> _Written task_
Make an exact copy of the lines, leaving the pictures out.

> _Information supplied_
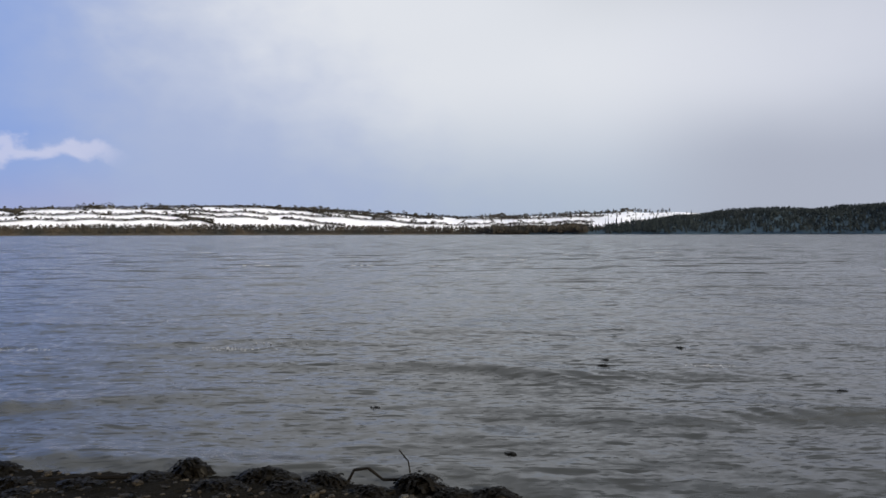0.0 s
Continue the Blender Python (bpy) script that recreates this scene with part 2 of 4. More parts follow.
    for sx, sy, scale, lo, hi, turn, lean, seed in ((0.5, 1.6, 0.9, 0.65, 0.78, 8, 0.60, 2.0), (0.5, 1.6, 2.4, 0.60, 0.75, 14, 0.62, 3.0), (0.5, 1.6, 5.5, 0.58, 0.73, 8, 0.58, 4.0), (0.55, 1.5, 12.0, 0.58, 0.72, 18, 0.42, 7.0)):
        f = calc("MULTIPLY", calc("MULTIPLY", field(sx, sy, scale, lo, hi, turn, seed), lean), gusty)
        face = calc("MAXIMUM", face, f)
    x, y = calc("ADD", x, calc("MULTIPLY", face, -0.31)), calc("ADD", y, calc("MULTIPLY", face, -0.95))
    comb, geo = nt.nodes.new("ShaderNodeCombineXYZ"), nt.nodes.new("ShaderNodeNewGeometry")
    nt.links.new(x, comb.inputs[0])
    nt.links.new(y, comb.inputs[1])
    add, unit = nt.nodes.new("ShaderNodeVectorMath"), nt.nodes.new("ShaderNodeVectorMath")
    unit.operation = "NORMALIZE"
    nt.links.new(geo.outputs["Normal"], add.inputs[0])
    nt.links.new(comb.outputs[0], add.inputs[1])
    nt.links.new(add.outputs[0], unit.inputs[0])
    nt.links.new(unit.outputs[0], b.inputs["Normal"])
    return m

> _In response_
0.0 s
Continue the Blender Python (bpy) script that recreates this scene with part 2 of 4. More parts follow.
    for sx, sy, scale, lo, hi, turn, lean, seed in ((0.5, 1.6, 0.9, 0.65, 0.78, 8, 0.60, 2.0), (0.5, 1.6, 2.4, 0.60, 0.75, 14, 0.62, 3.0), (0.5, 1.6, 5.5, 0.58, 0.73, 8, 0.58, 4.0), (0.55, 1.5, 12.0, 0.58, 0.72, 18, 0.42, 7.0)):
        f = calc("MULTIPLY", calc("MULTIPLY", field(sx, sy, scale, lo, hi, turn, seed), lean), gusty)
        face = calc("MAXIMUM", face, f)
    x, y = calc("ADD", x, calc("MULTIPLY", face, -0.31)), calc("ADD", y, calc("MULTIPLY", face, -0.95))
    comb, geo = nt.nodes.new("ShaderNodeCombineXYZ"), nt.nodes.new("ShaderNodeNewGeometry")
    nt.links.new(x, comb.inputs[0])
    nt.links.new(y, comb.inputs[1])
    add, unit = nt.nodes.new("ShaderNodeVectorMath"), nt.nodes.new("ShaderNodeVectorMath")
    unit.operation = "NORMALIZE"
    nt.links.new(geo.outputs["Normal"], add.inputs[0])
    nt.links.new(comb.outputs[0], add.inputs[1])
    nt.links.new(add.outputs[0], unit.inputs[0])
    nt.links.new(unit.outputs[0], b.inputs["Normal"])
    return m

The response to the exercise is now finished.